● **TASK**: Copy the data precisely, character for character, and leave out every picture.

● **STORED DATA**:
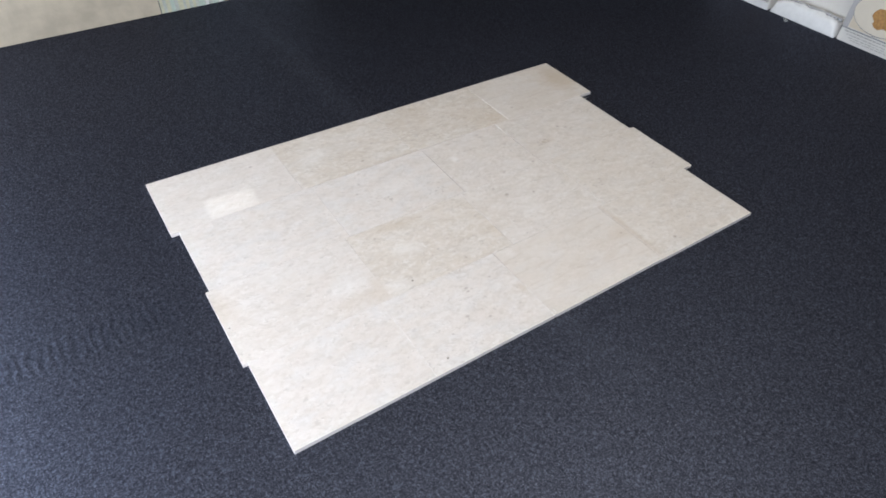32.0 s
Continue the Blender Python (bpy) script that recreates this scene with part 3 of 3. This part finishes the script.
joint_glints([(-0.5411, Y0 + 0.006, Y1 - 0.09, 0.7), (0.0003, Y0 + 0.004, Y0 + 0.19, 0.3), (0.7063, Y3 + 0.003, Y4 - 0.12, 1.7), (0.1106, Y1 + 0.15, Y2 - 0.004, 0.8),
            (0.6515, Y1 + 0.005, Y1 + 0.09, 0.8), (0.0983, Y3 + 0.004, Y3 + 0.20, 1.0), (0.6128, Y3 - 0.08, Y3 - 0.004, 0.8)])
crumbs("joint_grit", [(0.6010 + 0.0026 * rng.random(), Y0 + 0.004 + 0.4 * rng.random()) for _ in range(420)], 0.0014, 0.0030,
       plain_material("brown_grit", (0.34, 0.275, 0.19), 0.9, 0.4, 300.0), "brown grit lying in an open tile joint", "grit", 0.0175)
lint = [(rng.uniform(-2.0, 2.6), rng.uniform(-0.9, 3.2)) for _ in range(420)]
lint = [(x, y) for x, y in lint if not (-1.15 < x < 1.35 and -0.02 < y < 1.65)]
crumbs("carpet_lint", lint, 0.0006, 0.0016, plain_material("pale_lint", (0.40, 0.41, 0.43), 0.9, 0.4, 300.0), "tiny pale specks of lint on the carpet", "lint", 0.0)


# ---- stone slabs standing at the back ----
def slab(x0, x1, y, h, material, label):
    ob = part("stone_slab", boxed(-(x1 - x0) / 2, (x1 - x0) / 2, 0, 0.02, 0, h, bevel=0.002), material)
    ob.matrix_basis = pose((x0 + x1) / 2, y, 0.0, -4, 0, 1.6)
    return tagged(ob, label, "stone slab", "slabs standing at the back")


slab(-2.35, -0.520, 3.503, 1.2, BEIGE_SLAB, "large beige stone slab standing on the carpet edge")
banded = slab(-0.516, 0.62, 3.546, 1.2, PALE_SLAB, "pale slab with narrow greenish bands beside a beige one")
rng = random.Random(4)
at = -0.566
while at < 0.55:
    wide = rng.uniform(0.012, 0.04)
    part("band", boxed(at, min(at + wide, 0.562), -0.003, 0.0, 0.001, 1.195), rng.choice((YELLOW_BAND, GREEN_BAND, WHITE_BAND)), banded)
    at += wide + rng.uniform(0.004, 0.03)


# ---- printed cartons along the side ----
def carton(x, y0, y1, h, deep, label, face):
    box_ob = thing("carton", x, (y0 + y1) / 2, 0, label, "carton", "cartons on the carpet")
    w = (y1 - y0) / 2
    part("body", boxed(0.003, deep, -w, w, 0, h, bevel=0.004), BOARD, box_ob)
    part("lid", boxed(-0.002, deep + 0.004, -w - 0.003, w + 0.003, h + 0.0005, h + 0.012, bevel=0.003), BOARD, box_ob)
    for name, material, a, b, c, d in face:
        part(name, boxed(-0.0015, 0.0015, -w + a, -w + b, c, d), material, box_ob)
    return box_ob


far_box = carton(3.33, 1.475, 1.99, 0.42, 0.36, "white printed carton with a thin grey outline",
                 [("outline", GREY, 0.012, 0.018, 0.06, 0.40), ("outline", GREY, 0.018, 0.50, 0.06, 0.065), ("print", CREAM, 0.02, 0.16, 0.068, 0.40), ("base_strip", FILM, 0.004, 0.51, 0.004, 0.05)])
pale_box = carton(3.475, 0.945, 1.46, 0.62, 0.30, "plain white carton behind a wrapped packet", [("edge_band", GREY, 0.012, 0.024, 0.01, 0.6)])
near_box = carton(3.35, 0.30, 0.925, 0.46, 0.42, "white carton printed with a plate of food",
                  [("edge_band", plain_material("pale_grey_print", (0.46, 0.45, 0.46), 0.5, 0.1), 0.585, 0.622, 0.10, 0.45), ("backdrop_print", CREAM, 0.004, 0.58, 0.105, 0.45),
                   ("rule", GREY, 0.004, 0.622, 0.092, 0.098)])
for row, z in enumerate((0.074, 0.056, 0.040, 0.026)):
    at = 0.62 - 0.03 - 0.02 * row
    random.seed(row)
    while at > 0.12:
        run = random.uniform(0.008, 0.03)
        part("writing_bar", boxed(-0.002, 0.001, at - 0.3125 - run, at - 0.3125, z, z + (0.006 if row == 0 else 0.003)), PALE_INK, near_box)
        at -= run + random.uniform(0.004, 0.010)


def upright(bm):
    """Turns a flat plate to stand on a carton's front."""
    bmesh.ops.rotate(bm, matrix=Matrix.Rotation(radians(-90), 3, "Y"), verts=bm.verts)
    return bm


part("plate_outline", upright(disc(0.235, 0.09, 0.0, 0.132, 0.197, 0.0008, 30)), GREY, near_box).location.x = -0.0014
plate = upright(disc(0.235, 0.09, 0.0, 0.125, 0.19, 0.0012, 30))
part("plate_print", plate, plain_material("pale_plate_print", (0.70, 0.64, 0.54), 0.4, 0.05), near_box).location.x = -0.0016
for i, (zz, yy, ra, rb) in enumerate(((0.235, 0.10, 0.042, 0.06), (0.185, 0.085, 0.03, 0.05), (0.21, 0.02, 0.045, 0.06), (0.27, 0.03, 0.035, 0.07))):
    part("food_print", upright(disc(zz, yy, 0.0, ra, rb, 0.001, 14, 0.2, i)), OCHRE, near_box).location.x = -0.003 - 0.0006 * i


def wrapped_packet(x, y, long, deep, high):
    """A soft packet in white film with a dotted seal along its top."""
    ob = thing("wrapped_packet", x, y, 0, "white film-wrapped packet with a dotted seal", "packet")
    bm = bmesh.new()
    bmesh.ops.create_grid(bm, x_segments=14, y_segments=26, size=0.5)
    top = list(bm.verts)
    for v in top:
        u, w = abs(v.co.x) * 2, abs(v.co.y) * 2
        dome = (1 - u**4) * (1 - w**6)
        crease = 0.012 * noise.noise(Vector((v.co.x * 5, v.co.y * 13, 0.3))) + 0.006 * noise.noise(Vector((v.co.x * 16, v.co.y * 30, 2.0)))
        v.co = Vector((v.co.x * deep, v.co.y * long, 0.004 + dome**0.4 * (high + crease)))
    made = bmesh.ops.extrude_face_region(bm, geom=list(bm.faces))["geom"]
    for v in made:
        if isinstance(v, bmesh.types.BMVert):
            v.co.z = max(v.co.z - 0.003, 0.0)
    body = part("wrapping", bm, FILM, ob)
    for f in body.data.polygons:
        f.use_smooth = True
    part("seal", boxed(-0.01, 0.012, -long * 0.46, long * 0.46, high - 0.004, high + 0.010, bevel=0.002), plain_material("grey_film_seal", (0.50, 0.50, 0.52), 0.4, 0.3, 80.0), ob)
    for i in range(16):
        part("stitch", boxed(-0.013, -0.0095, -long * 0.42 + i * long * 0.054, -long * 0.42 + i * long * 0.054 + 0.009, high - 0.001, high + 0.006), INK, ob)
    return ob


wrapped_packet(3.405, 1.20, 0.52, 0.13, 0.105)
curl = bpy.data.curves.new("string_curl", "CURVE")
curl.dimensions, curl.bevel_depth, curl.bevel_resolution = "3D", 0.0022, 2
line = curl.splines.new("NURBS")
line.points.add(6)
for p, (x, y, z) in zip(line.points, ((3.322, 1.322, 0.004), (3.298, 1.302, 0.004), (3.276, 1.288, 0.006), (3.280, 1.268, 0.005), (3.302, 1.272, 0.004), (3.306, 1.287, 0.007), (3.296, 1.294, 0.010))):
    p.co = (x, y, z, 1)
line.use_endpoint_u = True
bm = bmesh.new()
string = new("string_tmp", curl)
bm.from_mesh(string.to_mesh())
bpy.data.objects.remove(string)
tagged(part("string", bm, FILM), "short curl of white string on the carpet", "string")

● **THE SOLUTION**:
32.0 s
Continue the Blender Python (bpy) script that recreates this scene with part 3 of 3. This part finishes the script.
joint_glints([(-0.5411, Y0 + 0.006, Y1 - 0.09, 0.7), (0.0003, Y0 + 0.004, Y0 + 0.19, 0.3), (0.7063, Y3 + 0.003, Y4 - 0.12, 1.7), (0.1106, Y1 + 0.15, Y2 - 0.004, 0.8),
            (0.6515, Y1 + 0.005, Y1 + 0.09, 0.8), (0.0983, Y3 + 0.004, Y3 + 0.20, 1.0), (0.6128, Y3 - 0.08, Y3 - 0.004, 0.8)])
crumbs("joint_grit", [(0.6010 + 0.0026 * rng.random(), Y0 + 0.004 + 0.4 * rng.random()) for _ in range(420)], 0.0014, 0.0030,
       plain_material("brown_grit", (0.34, 0.275, 0.19), 0.9, 0.4, 300.0), "brown grit lying in an open tile joint", "grit", 0.0175)
lint = [(rng.uniform(-2.0, 2.6), rng.uniform(-0.9, 3.2)) for _ in range(420)]
lint = [(x, y) for x, y in lint if not (-1.15 < x < 1.35 and -0.02 < y < 1.65)]
crumbs("carpet_lint", lint, 0.0006, 0.0016, plain_material("pale_lint", (0.40, 0.41, 0.43), 0.9, 0.4, 300.0), "tiny pale specks of lint on the carpet", "lint", 0.0)


# ---- stone slabs standing at the back ----
def slab(x0, x1, y, h, material, label):
    ob = part("stone_slab", boxed(-(x1 - x0) / 2, (x1 - x0) / 2, 0, 0.02, 0, h, bevel=0.002), material)
    ob.matrix_basis = pose((x0 + x1) / 2, y, 0.0, -4, 0, 1.6)
    return tagged(ob, label, "stone slab", "slabs standing at the back")


slab(-2.35, -0.520, 3.503, 1.2, BEIGE_SLAB, "large beige stone slab standing on the carpet edge")
banded = slab(-0.516, 0.62, 3.546, 1.2, PALE_SLAB, "pale slab with narrow greenish bands beside a beige one")
rng = random.Random(4)
at = -0.566
while at < 0.55:
    wide = rng.uniform(0.012, 0.04)
    part("band", boxed(at, min(at + wide, 0.562), -0.003, 0.0, 0.001, 1.195), rng.choice((YELLOW_BAND, GREEN_BAND, WHITE_BAND)), banded)
    at += wide + rng.uniform(0.004, 0.03)


# ---- printed cartons along the side ----
def carton(x, y0, y1, h, deep, label, face):
    box_ob = thing("carton", x, (y0 + y1) / 2, 0, label, "carton", "cartons on the carpet")
    w = (y1 - y0) / 2
    part("body", boxed(0.003, deep, -w, w, 0, h, bevel=0.004), BOARD, box_ob)
    part("lid", boxed(-0.002, deep + 0.004, -w - 0.003, w + 0.003, h + 0.0005, h + 0.012, bevel=0.003), BOARD, box_ob)
    for name, material, a, b, c, d in face:
        part(name, boxed(-0.0015, 0.0015, -w + a, -w + b, c, d), material, box_ob)
    return box_ob


far_box = carton(3.33, 1.475, 1.99, 0.42, 0.36, "white printed carton with a thin grey outline",
                 [("outline", GREY, 0.012, 0.018, 0.06, 0.40), ("outline", GREY, 0.018, 0.50, 0.06, 0.065), ("print", CREAM, 0.02, 0.16, 0.068, 0.40), ("base_strip", FILM, 0.004, 0.51, 0.004, 0.05)])
pale_box = carton(3.475, 0.945, 1.46, 0.62, 0.30, "plain white carton behind a wrapped packet", [("edge_band", GREY, 0.012, 0.024, 0.01, 0.6)])
near_box = carton(3.35, 0.30, 0.925, 0.46, 0.42, "white carton printed with a plate of food",
                  [("edge_band", plain_material("pale_grey_print", (0.46, 0.45, 0.46), 0.5, 0.1), 0.585, 0.622, 0.10, 0.45), ("backdrop_print", CREAM, 0.004, 0.58, 0.105, 0.45),
                   ("rule", GREY, 0.004, 0.622, 0.092, 0.098)])
for row, z in enumerate((0.074, 0.056, 0.040, 0.026)):
    at = 0.62 - 0.03 - 0.02 * row
    random.seed(row)
    while at > 0.12:
        run = random.uniform(0.008, 0.03)
        part("writing_bar", boxed(-0.002, 0.001, at - 0.3125 - run, at - 0.3125, z, z + (0.006 if row == 0 else 0.003)), PALE_INK, near_box)
        at -= run + random.uniform(0.004, 0.010)


def upright(bm):
    """Turns a flat plate to stand on a carton's front."""
    bmesh.ops.rotate(bm, matrix=Matrix.Rotation(radians(-90), 3, "Y"), verts=bm.verts)
    return bm


part("plate_outline", upright(disc(0.235, 0.09, 0.0, 0.132, 0.197, 0.0008, 30)), GREY, near_box).location.x = -0.0014
plate = upright(disc(0.235, 0.09, 0.0, 0.125, 0.19, 0.0012, 30))
part("plate_print", plate, plain_material("pale_plate_print", (0.70, 0.64, 0.54), 0.4, 0.05), near_box).location.x = -0.0016
for i, (zz, yy, ra, rb) in enumerate(((0.235, 0.10, 0.042, 0.06), (0.185, 0.085, 0.03, 0.05), (0.21, 0.02, 0.045, 0.06), (0.27, 0.03, 0.035, 0.07))):
    part("food_print", upright(disc(zz, yy, 0.0, ra, rb, 0.001, 14, 0.2, i)), OCHRE, near_box).location.x = -0.003 - 0.0006 * i


def wrapped_packet(x, y, long, deep, high):
    """A soft packet in white film with a dotted seal along its top."""
    ob = thing("wrapped_packet", x, y, 0, "white film-wrapped packet with a dotted seal", "packet")
    bm = bmesh.new()
    bmesh.ops.create_grid(bm, x_segments=14, y_segments=26, size=0.5)
    top = list(bm.verts)
    for v in top:
        u, w = abs(v.co.x) * 2, abs(v.co.y) * 2
        dome = (1 - u**4) * (1 - w**6)
        crease = 0.012 * noise.noise(Vector((v.co.x * 5, v.co.y * 13, 0.3))) + 0.006 * noise.noise(Vector((v.co.x * 16, v.co.y * 30, 2.0)))
        v.co = Vector((v.co.x * deep, v.co.y * long, 0.004 + dome**0.4 * (high + crease)))
    made = bmesh.ops.extrude_face_region(bm, geom=list(bm.faces))["geom"]
    for v in made:
        if isinstance(v, bmesh.types.BMVert):
            v.co.z = max(v.co.z - 0.003, 0.0)
    body = part("wrapping", bm, FILM, ob)
    for f in body.data.polygons:
        f.use_smooth = True
    part("seal", boxed(-0.01, 0.012, -long * 0.46, long * 0.46, high - 0.004, high + 0.010, bevel=0.002), plain_material("grey_film_seal", (0.50, 0.50, 0.52), 0.4, 0.3, 80.0), ob)
    for i in range(16):
        part("stitch", boxed(-0.013, -0.0095, -long * 0.42 + i * long * 0.054, -long * 0.42 + i * long * 0.054 + 0.009, high - 0.001, high + 0.006), INK, ob)
    return ob


wrapped_packet(3.405, 1.20, 0.52, 0.13, 0.105)
curl = bpy.data.curves.new("string_curl", "CURVE")
curl.dimensions, curl.bevel_depth, curl.bevel_resolution = "3D", 0.0022, 2
line = curl.splines.new("NURBS")
line.points.add(6)
for p, (x, y, z) in zip(line.points, ((3.322, 1.322, 0.004), (3.298, 1.302, 0.004), (3.276, 1.288, 0.006), (3.280, 1.268, 0.005), (3.302, 1.272, 0.004), (3.306, 1.287, 0.007), (3.296, 1.294, 0.010))):
    p.co = (x, y, z, 1)
line.use_endpoint_u = True
bm = bmesh.new()
string = new("string_tmp", curl)
bm.from_mesh(string.to_mesh())
bpy.data.objects.remove(string)
tagged(part("string", bm, FILM), "short curl of white string on the carpet", "string")